* [Task objective]: What is needed is the run of lines from the one containing "keys = carried.animation_data" through the one containing "scene.view_settings.keyframe_insert(path, frame=frame(t))", echoed exactly, with both ends kept and nothing added.

* [Material]:
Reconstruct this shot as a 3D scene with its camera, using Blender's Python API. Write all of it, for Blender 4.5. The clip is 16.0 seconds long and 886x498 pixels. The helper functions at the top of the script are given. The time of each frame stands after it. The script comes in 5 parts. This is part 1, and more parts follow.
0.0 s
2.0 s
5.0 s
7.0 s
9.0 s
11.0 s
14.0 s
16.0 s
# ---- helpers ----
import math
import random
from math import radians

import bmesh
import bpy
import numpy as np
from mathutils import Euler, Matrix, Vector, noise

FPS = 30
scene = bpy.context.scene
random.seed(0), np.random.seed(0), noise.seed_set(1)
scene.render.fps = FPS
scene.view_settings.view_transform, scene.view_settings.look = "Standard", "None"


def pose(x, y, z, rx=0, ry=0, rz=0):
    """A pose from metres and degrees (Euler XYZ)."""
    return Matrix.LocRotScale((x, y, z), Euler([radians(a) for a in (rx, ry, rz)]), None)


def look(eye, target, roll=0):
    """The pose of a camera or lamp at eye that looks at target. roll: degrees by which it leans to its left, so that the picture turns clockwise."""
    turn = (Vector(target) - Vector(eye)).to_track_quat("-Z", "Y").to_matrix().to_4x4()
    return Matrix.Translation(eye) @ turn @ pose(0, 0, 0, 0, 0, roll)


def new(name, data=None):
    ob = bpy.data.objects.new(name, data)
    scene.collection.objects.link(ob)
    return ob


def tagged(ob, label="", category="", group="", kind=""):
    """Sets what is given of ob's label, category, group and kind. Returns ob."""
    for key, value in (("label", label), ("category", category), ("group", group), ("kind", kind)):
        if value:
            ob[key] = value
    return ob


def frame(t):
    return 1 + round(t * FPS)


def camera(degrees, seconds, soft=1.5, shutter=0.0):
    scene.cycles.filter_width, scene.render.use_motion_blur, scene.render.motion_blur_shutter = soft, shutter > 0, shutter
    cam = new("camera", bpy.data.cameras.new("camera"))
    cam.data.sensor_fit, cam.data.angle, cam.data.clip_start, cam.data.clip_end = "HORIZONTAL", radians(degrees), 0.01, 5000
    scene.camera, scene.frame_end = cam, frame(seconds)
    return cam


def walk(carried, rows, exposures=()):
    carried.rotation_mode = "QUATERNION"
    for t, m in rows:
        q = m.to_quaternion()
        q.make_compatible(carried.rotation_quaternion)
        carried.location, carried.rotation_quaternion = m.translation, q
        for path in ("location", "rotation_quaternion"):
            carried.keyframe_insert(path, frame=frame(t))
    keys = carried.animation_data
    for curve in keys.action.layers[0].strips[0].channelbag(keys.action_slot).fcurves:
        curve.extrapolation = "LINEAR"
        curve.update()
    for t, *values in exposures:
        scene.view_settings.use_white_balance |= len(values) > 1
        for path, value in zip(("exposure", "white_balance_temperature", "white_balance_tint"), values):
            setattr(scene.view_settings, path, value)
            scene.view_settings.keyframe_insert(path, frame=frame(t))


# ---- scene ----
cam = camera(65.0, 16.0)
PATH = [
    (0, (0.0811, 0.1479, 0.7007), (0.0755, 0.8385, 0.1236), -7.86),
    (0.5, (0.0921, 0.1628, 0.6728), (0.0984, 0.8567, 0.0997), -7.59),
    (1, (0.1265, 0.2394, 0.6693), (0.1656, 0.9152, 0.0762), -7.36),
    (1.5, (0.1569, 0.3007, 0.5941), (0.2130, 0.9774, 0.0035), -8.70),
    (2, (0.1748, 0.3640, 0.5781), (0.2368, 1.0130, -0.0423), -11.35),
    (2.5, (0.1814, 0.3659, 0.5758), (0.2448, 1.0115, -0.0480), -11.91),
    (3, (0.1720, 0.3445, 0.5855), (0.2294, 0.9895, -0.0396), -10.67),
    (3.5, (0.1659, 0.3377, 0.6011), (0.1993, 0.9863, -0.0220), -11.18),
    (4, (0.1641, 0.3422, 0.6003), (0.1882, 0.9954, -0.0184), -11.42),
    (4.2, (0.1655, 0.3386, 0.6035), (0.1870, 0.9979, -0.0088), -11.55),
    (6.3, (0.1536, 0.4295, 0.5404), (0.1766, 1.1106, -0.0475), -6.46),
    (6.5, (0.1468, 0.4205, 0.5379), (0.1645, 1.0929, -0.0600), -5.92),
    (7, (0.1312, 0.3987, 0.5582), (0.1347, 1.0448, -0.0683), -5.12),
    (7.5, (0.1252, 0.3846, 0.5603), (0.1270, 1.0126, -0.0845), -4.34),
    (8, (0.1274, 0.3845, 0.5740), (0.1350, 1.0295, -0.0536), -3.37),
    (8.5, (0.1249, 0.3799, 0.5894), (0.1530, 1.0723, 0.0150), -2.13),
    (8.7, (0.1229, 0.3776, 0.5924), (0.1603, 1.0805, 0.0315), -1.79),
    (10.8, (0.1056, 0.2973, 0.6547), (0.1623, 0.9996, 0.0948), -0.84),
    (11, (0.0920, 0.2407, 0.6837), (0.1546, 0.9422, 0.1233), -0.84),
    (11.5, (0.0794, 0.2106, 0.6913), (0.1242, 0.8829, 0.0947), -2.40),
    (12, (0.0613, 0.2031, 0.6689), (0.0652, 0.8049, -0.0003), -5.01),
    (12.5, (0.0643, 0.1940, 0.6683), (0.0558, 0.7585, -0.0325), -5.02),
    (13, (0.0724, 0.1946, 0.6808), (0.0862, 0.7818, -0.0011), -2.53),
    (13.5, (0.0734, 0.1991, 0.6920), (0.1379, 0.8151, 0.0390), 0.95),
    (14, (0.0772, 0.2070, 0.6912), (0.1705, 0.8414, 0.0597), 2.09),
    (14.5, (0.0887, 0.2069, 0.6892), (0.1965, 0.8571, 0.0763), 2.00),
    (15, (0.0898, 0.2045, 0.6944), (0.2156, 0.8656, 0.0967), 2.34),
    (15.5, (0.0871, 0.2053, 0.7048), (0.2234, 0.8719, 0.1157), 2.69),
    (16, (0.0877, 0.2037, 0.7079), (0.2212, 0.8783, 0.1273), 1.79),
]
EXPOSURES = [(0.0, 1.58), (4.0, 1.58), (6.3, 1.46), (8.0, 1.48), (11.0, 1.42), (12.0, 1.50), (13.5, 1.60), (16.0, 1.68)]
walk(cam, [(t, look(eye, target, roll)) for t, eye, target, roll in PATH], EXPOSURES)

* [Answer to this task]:
    keys = carried.animation_data
    for curve in keys.action.layers[0].strips[0].channelbag(keys.action_slot).fcurves:
        curve.extrapolation = "LINEAR"
        curve.update()
    for t, *values in exposures:
        scene.view_settings.use_white_balance |= len(values) > 1
        for path, value in zip(("exposure", "white_balance_temperature", "white_balance_tint"), values):
            setattr(scene.view_settings, path, value)
            scene.view_settings.keyframe_insert(path, frame=frame(t))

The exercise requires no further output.